Lost Confederate Gold

The Claim
There are millions worth of gold, silver, and jewellery buried “somewhere” by Confederate troops.
During the American Civil War, the Confederate forces weren’t quite as well funded as the Union, but due to the size of the territory they controlled and the mines within it, they were able to gather enough gold to fund thousands of troops.
Money is normally the deciding factor in war, as the better-funded side has the better weapons and equipment, and it almost always stays close to the leadership.
The leader of the Confederate forces during the war was President Jefferson Davis, with whom our story begins. He was a politician and remained far from the front lines, managing funding and sending telegrams, and then one day in Richmond on Sunday, April 2nd, 1865, he received a message from his most trusted general, Robert E. Lee, telling him to evacuate the town as Union forces were closing in.
Two trains left the town later that day, carrying two very different loads. The first train to depart carried President Jefferson Davis and his officials, along with all the secret documents they could find.
The second train carried the gold reserves held in the town, as well as some silver and a sizable amount of jewellery donated by various confederate women to the cause. The size of the treasure is believed to be much smaller than the common estimates, and the officer who was placed in charge of the train, Captain William H. Parker, made a statement to a Richmond newspaper in 1893 that the total value of the goods on that train was probably around $500,000.
As for both trains, they safely reached their new home in Washington, Georgia, and the gold was stored in the town’s bank. The Union forces’ advance seemed to be slowing at this point, and the president and his officials headed south while the gold remained in the bank’s vault.
Over the next few days, the President sent an order to the bank to have the money loaded on board another train and to be sent further south still, as the Union forces were once again rapidly gaining ground; however, this is where the gold vanishes.
There are no records of the gold being moved from the bank and making it to President Jefferson or any of his people, and when he was captured on the 10th of May, he had only a few dollars with him.
The bank in Washington, where the gold was originally, was quickly raided by Union forces, but they found only a small amount of banknotes, suggesting the wealth had already been shipped.
So where is it then?
Probably underground somewhere south of Georgia.
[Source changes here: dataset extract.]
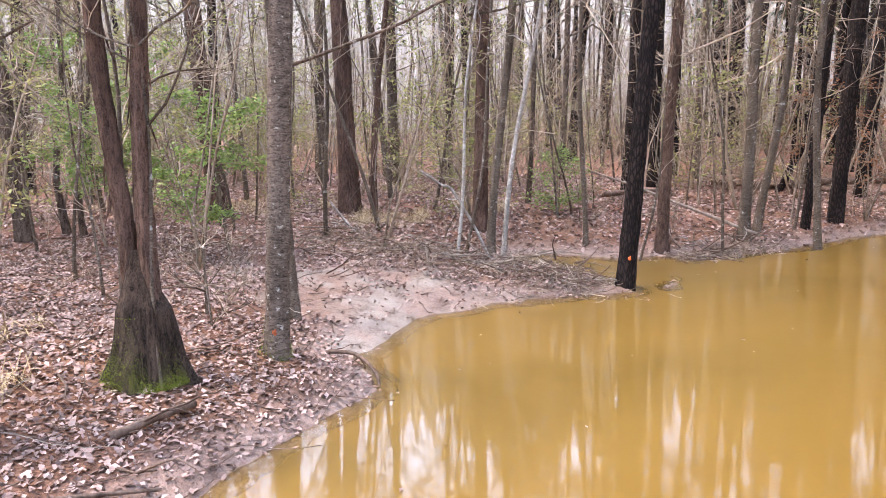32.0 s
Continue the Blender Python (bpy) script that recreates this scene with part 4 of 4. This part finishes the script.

Whoever was in charge of moving it wouldn’t have been able to move it all without the use of a train, and they can’t exactly go anywhere they like. It was most likely taken south and then stolen, or buried.
If it reached the hands of the Officials, it would have probably been buried to either come back to at a later date, or simply to hide it to spite the Union forces by denying it to them.
There are also various rumours about Confederate gold that claim a huge amount of it was buried in case the South ever decided to rise up again and cause a second civil war.